Ronaldo Fraga: o feito à mão é o novo luxo e continua a ganhar valor

A preocupação em fazer arte e ter resultados a partir da arte é uma das máximas de Ronaldo Fraga, um pensador, um filósofo do hoje e um pesquisador de essências. Dono de desfiles memoráveis e peças de arte que alteram o olhar sobre o mundo, Fraga distribui boas formas de ver o mundo e de se apropriar do que realmente vale a pena para escrever o futuro.

Politizado, inteligente e de personalidade encantadora, Ronaldo esteve em Brasília para participar e conduzir parte do projeto Casa de Criatividade e Inovação, comandado por Renata Oliveira.

O reforço do estilista e empreendedor ao CCI trouxe à tona a vontade de jovens em se capacitar, por intermédio do amor que sentem pela moda. Ao passar pela cidade, Ronaldo, atencioso como ele só, nos concedeu uma entrevista, que você pode conferir abaixo.

1 – Ronaldo, você anda pelos quatro cantos do país vendo pessoas, acompanhando trabalhos e desenvolvendo intelectualidade. O que você tira dessa sua experiência de descoberta de novos talentos? O Brasil hoje ainda é um país que pode ser considerado um celeiro de pessoas criativas pro mundo da moda?

R: O Brasil é uma fonte inesgotável de criatividade e consequentemente de novos talentos. Eu credito isso a nossa mestiçagem, um país que teve e tem essa mistura de todos os povos do mundo no mesmo lugar não podia ser diferente, e isso não é só pra moda, isso é para qualquer área do design ou artes visuais.

A volta do gosto por tudo que é feito com as mãos, e tão somente com elas, é algo muito evidente. O número não chega perto do que foi feito no passado. Acredita que essa geração está criando consciência acerca da valorização do que é handmade?

R: Bom, da mesma forma que eu afirmo que passado a euforia da globalização, genuíno é o novo luxo, todas as vezes que o homem perde o valor ou um valor entra quase em extinção ele vira artigo de luxo, e agora está acontecendo e vai acontecer cada vez mais com o feito à mão, quando tudo sai de uma indústria asiática, da produção em série.  Quando ele é feito à mão, quando ele traz uma marca, ele vai ter cada vez mais valor.

O Brasil é uma fonte inesgotável de criatividade e consequentemente de novos talentos.”

3 – Da descoberta do talento ou facilidade pra uma profissão, até o sucesso no mercado de trabalho é mais fácil hoje ou foi mais fácil para sua geração?

R: Eu acho que toda época vai ter sua dificuldade. Se em outro momento a dificuldade ao acesso era uma, hoje no mundo globalizado vai ser outra, pois tem a facilidade justamente por ser globalizado, por se ter acesso a informação muito mais do que você tinha no passado. Então, coloca-se as facilidades e as dificuldades, eu acho que sempre vai ser diferente, né? Vai mudar uma coisa ou outra, já que o que era difícil no passado é fácil hoje e o que era fácil no passado vai ser difícil hoje.

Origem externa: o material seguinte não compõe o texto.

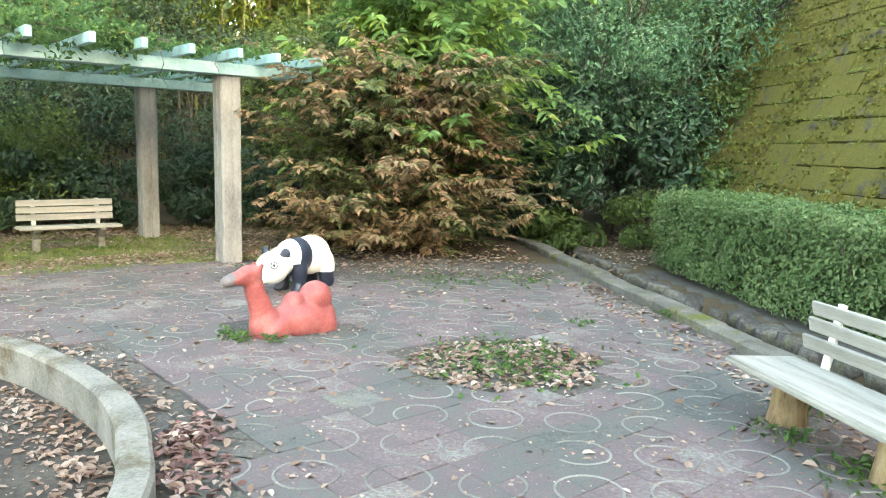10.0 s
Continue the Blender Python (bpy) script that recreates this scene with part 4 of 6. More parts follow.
def make_drain():
    k = thing("drain_kerb", pose(0, 0, 0), "mossy concrete kerb along the open drain", "kerb", kind="structure")
    p = np.array(DRAIN)
    for i in range(len(p) - 1):
        d = p[i + 1] - p[i]
        ln = np.linalg.norm(d)
        n = max(1, round(ln / 0.62))
        for j in range(n):
            c = p[i] + d * (j + 0.5) / n
            side = np.array((-d[1], d[0])) / ln
            c = c + side * 0.13
            part("kerb_stone", block(ln / n - 0.012, 0.24, 0.3, 0.02), MOSSKERB, k, at=pose(c[0], c[1], -0.07 + rng.normal(0, 0.008), rng.normal(0, 1), rng.normal(0, 0.6), math.degrees(math.atan2(d[1], d[0])) + rng.normal(0, 0.8)))

    shapes = [rock_mesh("stone", (0.2, 0.13, 0.17), 200 + i, ROCK) for i in range(6)]
    bank = thing("drain_stones", pose(0, 0, 0), "row of rough stones lining the drain below the hedge", "stones")
    for i in range(len(p) - 1):
        d = p[i + 1] - p[i]
        ln = np.linalg.norm(d)
        for j in range(int(ln / 0.34)):
            c = p[i] + d * (j + rng.uniform(0.2, 0.8)) / int(ln / 0.34) + np.array((-d[1], d[0])) / ln * rng.uniform(0.82, 0.95)
            part("stone", shapes[int(rng.integers(0, 6))], None, bank, at=pose(c[0], c[1], rng.uniform(-0.16, -0.06), rng.normal(0, 10), rng.normal(0, 10), math.degrees(math.atan2(d[1], d[0])) + rng.normal(0, 20)))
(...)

4 – Educação profissional para áreas intuitivas é quase inexistente. Isso faz muitos talentos serem deixados pra trás. Como poderíamos resolver uma questão como essa no Brasil?

R: O problema não é a educação profissional para áreas intuitivas, o problema é a educação, o problema do Brasil é esse, é a educação de qualidade em todas as áreas. Agora a intuição pra mim sempre vai ser a diferença no ensino técnico, no ensino de formação universitária, ela vai ser sempre valorizada. Às vezes a gente tem a sensação de que o Brasil não saiu do lugar, mas é porque o investimento e a educação é incipiente, o acesso a educação de qualidade ainda é uma pontinha lá no alto da pirâmide.

5 – No contexto de moda brasileira, você consta em qualquer ranking de melhores estilistas. O seu trabalho na moda instiga reflexões que fogem do contexto básico do consumo. Passeia pela arte, pela identificação pessoal, pela emoção, entre outros fatores. O seu propósito sempre foi esse, ou o tempo te fez enveredar para tais conceitos?

R: A minha formação é a formação de um profissional, a infância que ele teve, a adolescência e a juventude vai definir o profissional que ele é. Eu fui um adolescente na nova ditadura militar, onde eu lia só literatura política, então quando eu me distancio e olho a minha história, de onde eu saí, de uma família muito humilde que devorava os livros que conseguia, só podia dar no que deu né? – risos –, em um profissional que pensa a moda como vetor político. Aliás eu tenho cada vez mais claro que por acaso foi a moda, mas qualquer coisa que eu fizesse nos caminhos o olhar seria diferente.